In parliament, lawmaker Neale Richmond asked Martin whether the time had come to expel Russia’s ambassador and shut its suspiciously large embassy, widely seen here as a Russian base in the EU for spying, surveillance and social media influence operations.

Richmond said Ireland should “cut off this constant channel of disinformation and aggression from these so-called diplomats.”

In reply, Martin smiled and laughed as he observed: “I don’t think I’ve ever been sanctioned before.” He called the anti-Irish statement “part of a broader propaganda war being waged by Russia.”

But he said diplomatic channels must be kept open with Moscow, “no matter how unpalatable it can be at certain times. Cool heads are always required in situations like this.”

Outside the chamber, politicians traded jokes over lunch in the nearby parliamentary canteen. One claimed to be seeking a travel agent’s refund for a prebooked bear-wrestling holiday in Siberia. Others pointed to the shame of failing to make the Kremlin’s list of important politicians.

Interparty ribbing focused on the fact that Moscow’s missive dwelled on ministers from Varadkar’s Fine Gael party at the apparent expense of Martin’s Fianna Fáil.

While both parties are co-equals in the coalition formed in mid-2020, Fine Gael has been widely seen to command more public attention, in part because of Varadkar’s penchant for headline-grabbing and Fine Gael’s lopsided hold of the finance, justice and foreign affairs portfolios.
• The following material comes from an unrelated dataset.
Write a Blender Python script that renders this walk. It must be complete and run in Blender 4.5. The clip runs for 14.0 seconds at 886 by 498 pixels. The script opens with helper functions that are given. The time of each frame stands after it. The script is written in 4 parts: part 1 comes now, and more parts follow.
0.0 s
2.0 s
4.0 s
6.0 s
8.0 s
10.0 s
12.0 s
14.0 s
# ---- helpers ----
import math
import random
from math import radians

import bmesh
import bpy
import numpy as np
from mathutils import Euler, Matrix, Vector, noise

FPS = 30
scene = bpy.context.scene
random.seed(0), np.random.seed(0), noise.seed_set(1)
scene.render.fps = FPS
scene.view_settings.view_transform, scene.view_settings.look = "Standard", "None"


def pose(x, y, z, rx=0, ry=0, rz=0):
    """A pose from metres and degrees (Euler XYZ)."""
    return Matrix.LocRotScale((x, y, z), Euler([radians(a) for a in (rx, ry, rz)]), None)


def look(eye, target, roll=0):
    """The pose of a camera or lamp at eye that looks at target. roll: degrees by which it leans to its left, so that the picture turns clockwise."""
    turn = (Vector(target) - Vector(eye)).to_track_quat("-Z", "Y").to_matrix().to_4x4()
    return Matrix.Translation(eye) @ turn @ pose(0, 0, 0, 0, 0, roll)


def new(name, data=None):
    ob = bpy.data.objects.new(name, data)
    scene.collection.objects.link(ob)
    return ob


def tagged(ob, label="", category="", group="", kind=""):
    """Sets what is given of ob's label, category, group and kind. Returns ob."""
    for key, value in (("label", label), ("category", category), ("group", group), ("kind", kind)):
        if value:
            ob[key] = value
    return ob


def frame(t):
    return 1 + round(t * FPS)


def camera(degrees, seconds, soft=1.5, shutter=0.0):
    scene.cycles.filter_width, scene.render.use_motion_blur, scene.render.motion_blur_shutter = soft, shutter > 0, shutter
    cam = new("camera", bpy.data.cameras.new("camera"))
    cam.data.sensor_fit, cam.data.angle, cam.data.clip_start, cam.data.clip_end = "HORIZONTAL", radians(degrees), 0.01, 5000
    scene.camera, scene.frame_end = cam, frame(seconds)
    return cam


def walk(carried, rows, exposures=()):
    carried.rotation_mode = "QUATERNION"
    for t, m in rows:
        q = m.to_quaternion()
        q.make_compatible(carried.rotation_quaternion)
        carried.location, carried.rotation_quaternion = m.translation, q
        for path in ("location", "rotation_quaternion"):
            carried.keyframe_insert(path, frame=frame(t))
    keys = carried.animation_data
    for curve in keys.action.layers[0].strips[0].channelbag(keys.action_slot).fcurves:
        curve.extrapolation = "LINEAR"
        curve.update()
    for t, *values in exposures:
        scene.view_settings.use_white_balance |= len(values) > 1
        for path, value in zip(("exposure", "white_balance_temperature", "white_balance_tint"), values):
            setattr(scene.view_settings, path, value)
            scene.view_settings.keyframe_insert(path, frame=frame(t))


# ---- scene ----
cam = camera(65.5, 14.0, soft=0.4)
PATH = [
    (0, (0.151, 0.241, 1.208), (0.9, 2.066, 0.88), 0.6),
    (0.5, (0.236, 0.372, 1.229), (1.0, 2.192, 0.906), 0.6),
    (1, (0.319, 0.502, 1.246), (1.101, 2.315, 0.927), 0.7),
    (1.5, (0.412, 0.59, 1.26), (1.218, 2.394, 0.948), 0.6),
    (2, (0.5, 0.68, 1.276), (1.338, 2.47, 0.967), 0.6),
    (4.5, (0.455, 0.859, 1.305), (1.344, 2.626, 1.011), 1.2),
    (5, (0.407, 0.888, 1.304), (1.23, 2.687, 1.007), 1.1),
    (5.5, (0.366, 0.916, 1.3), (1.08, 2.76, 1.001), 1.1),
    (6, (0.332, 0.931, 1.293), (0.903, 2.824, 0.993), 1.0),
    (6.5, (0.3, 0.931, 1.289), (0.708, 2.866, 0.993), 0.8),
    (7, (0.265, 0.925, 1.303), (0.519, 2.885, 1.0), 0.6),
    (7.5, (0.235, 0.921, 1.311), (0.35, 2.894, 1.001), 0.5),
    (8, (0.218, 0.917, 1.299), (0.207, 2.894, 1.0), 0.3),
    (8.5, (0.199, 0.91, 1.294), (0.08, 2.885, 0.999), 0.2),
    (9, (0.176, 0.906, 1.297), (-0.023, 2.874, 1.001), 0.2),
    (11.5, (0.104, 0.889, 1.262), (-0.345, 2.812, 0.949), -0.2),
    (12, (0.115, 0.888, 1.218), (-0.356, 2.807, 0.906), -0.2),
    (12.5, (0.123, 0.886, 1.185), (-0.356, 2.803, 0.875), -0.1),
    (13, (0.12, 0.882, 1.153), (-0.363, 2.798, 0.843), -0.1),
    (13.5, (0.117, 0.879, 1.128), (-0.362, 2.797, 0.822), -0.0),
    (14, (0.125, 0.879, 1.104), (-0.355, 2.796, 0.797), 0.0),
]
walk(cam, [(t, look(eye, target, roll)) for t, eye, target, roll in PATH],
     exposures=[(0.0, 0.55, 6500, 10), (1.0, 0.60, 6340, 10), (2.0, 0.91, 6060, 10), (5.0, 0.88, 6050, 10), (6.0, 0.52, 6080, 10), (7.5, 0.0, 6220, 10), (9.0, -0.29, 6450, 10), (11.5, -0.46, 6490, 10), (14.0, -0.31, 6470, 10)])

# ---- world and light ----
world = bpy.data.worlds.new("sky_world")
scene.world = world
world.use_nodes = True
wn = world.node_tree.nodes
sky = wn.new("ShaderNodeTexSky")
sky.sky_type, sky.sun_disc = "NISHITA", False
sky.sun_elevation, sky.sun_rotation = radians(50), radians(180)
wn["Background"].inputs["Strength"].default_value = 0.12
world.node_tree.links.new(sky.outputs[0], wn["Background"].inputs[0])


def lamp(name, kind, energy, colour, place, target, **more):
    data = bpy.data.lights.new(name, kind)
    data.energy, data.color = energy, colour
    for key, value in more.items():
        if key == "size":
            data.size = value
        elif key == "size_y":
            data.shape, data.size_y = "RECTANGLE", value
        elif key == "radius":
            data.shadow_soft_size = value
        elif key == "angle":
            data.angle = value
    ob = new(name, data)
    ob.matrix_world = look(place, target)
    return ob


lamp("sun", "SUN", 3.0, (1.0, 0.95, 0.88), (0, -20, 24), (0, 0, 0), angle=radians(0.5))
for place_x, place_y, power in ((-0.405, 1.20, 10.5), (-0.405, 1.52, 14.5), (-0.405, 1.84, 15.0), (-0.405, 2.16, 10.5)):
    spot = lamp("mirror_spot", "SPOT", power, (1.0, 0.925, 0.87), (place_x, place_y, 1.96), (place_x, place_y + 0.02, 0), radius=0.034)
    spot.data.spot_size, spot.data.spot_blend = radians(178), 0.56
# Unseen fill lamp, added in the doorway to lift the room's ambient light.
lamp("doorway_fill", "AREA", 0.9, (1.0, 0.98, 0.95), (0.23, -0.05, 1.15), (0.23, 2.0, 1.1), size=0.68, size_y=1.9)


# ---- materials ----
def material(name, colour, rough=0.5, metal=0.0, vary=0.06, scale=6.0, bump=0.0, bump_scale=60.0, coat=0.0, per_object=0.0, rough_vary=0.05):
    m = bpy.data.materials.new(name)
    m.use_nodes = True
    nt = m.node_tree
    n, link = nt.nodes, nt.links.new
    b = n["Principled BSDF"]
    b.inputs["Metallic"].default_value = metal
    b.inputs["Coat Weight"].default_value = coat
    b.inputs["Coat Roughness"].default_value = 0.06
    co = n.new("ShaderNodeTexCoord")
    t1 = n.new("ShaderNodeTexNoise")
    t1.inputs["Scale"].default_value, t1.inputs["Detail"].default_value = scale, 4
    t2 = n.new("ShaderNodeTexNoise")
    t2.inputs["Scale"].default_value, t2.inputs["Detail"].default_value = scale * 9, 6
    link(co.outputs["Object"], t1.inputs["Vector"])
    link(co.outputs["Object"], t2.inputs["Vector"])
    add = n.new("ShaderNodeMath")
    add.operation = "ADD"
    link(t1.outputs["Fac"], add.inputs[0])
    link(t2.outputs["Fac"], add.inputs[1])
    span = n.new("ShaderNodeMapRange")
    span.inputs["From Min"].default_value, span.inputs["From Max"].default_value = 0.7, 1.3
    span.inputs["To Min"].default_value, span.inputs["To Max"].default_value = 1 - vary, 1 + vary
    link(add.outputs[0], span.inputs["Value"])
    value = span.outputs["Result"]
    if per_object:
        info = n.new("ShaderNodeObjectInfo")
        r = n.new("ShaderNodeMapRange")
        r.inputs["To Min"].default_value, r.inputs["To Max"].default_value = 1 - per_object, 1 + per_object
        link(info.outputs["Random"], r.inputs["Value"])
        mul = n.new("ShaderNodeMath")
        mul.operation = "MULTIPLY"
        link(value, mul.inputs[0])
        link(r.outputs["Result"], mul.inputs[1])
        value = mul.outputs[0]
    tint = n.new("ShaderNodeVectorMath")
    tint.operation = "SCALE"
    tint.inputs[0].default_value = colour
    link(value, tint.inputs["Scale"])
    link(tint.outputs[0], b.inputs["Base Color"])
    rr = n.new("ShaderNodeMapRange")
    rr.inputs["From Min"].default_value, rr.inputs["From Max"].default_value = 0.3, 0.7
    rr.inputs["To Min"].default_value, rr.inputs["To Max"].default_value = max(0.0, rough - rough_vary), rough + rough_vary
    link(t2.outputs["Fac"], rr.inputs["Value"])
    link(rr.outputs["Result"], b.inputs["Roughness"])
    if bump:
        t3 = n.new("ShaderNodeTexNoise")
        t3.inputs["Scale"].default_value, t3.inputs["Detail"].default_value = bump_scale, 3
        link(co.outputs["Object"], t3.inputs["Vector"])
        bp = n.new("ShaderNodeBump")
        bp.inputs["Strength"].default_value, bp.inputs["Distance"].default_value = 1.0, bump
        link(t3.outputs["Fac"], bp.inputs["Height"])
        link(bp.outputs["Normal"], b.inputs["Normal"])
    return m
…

The only other Fianna Fáiler name-checked by Moscow was Ó Fearghaíl, the neutral arbiter of Dáil Éireann, the lower house of parliament.

Richmond, who is Fine Gael’s spokesman on European affairs, said he didn’t know if he was on the Kremlin’s naughty list but told POLITICO he considered its move “a petulant act of a desperate regime.”

Ireland observes military neutrality and is not a NATO member, but it is hosting more than 60,000 Ukrainian refugees and provides non-lethal aid to Ukraine.